As Jamelle Bouie reports at The Daily Beast, the “knockout game” is America’s latest phony panic:
[I]t’s worth emphasizing the broad picture. Overall, according to the Federal Bureau of Investigation’s 2012 crime report, there were an estimated 127,577 assaults with “hands and fists” in American cities with more than 250,000 people, a 0.7 percent increase from the previous year. The “knockout game” may or may not be a new phenomenon, but with a few instances out of tens of thousands of assaults, it’s not a trend, and media outlets shouldn’t treat it as one. A few teens may describe their behavior as a game, but to hold them up as signs of a crime wave is to cherry-pick data and mislead the audience. A little incredulity, in other words, would go a long way.

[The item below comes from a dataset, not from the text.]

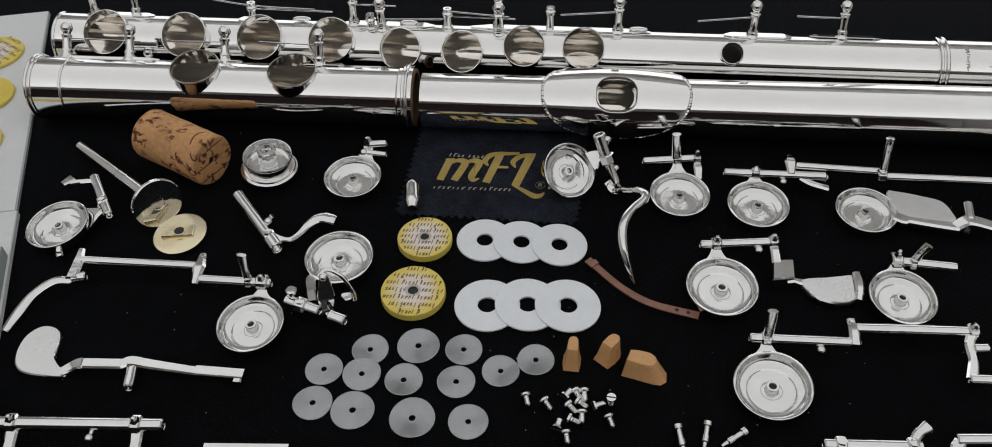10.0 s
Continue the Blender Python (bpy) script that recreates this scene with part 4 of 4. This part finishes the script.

One last thing: Race is an obvious element in all of this. In almost every report, the assailants are described as young black men, and many of the victims have been white. It’s hard not to see the sensationalized coverage of “knockout”—and before that, “wilding”—as a reflection of our national fear of young black men. Indeed, in the more sinister corners of the Internet, you can find people who argue that these incidents are the opening shots in a “race war” by “feral black youth.”
Random assaults are stupid and awful and I hope the attackers are caught and prosecuted. But the need to tie them to a broader threat says more about us than it does about the attacks.